SHORT PROBLEM:
Copy the data that follows exactly. Include no pictures.

RECORDED INFORMATION:
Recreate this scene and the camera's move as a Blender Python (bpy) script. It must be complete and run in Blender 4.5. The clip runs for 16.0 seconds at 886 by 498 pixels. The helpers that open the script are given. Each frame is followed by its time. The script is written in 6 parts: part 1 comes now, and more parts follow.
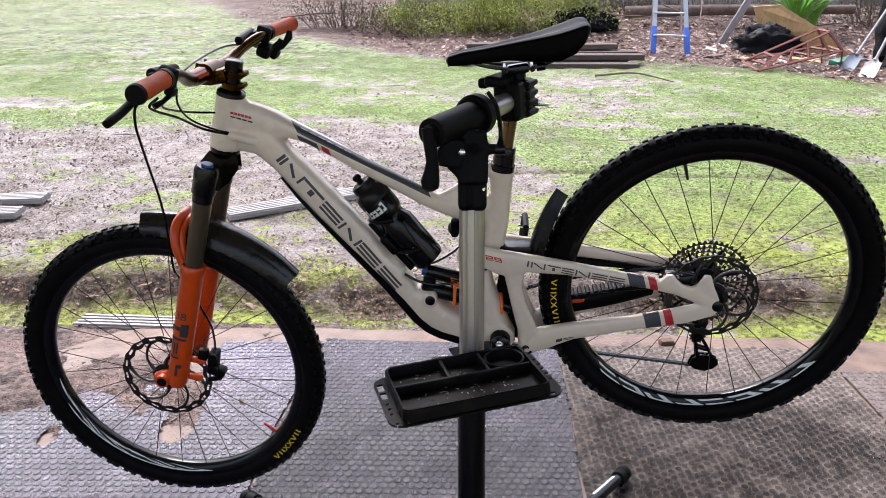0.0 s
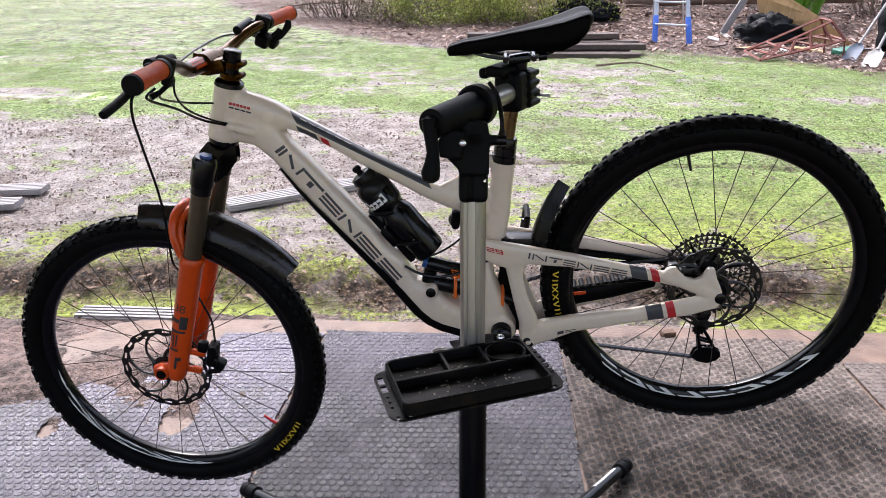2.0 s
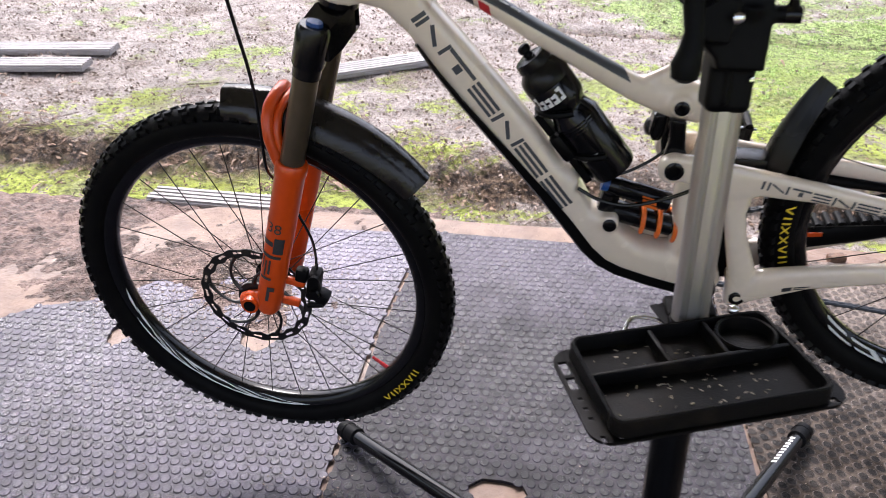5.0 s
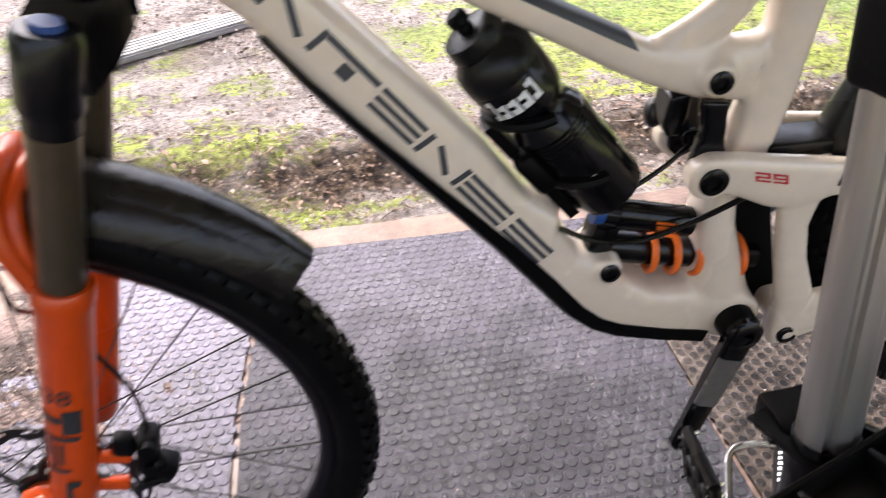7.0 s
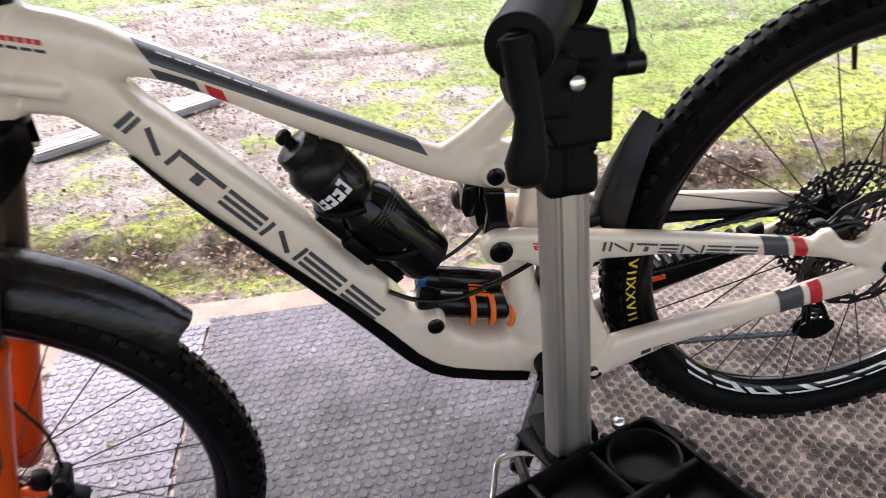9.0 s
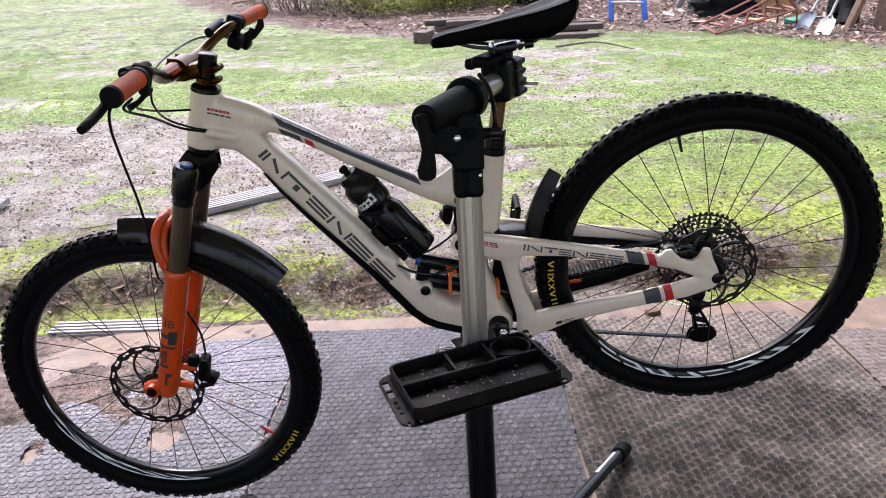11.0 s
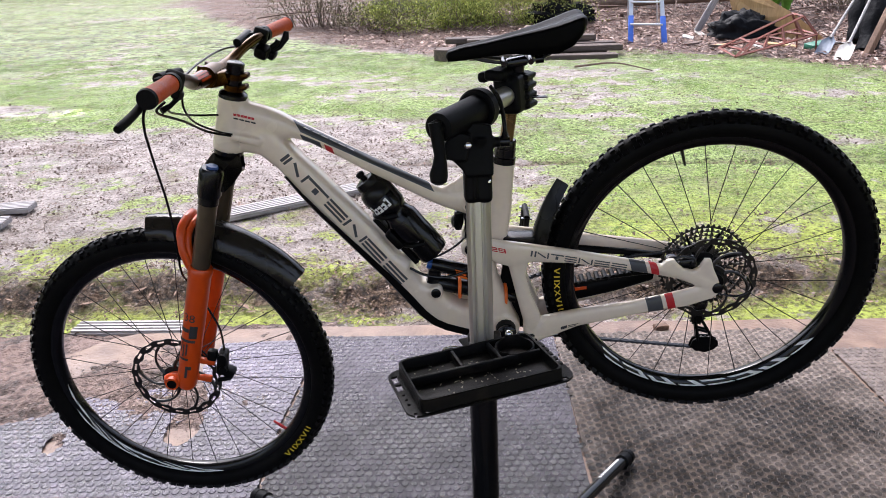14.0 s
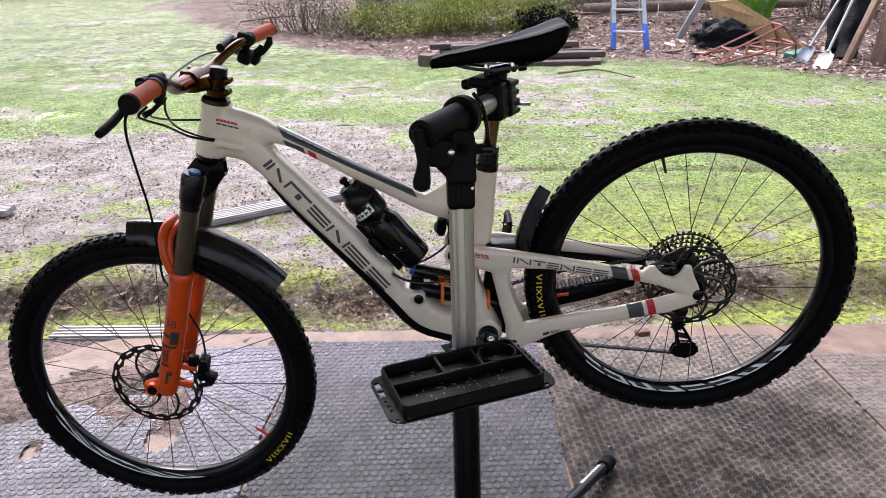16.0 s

RESPONSE BELOW:
Recreate this scene and the camera's move as a Blender Python (bpy) script. It must be complete and run in Blender 4.5. The clip runs for 16.0 seconds at 886 by 498 pixels. The helpers that open the script are given. Each frame is followed by its time. The script is written in 6 parts: part 1 comes now, and more parts follow.
0.0 s
2.0 s
5.0 s
7.0 s
9.0 s
11.0 s
14.0 s
16.0 s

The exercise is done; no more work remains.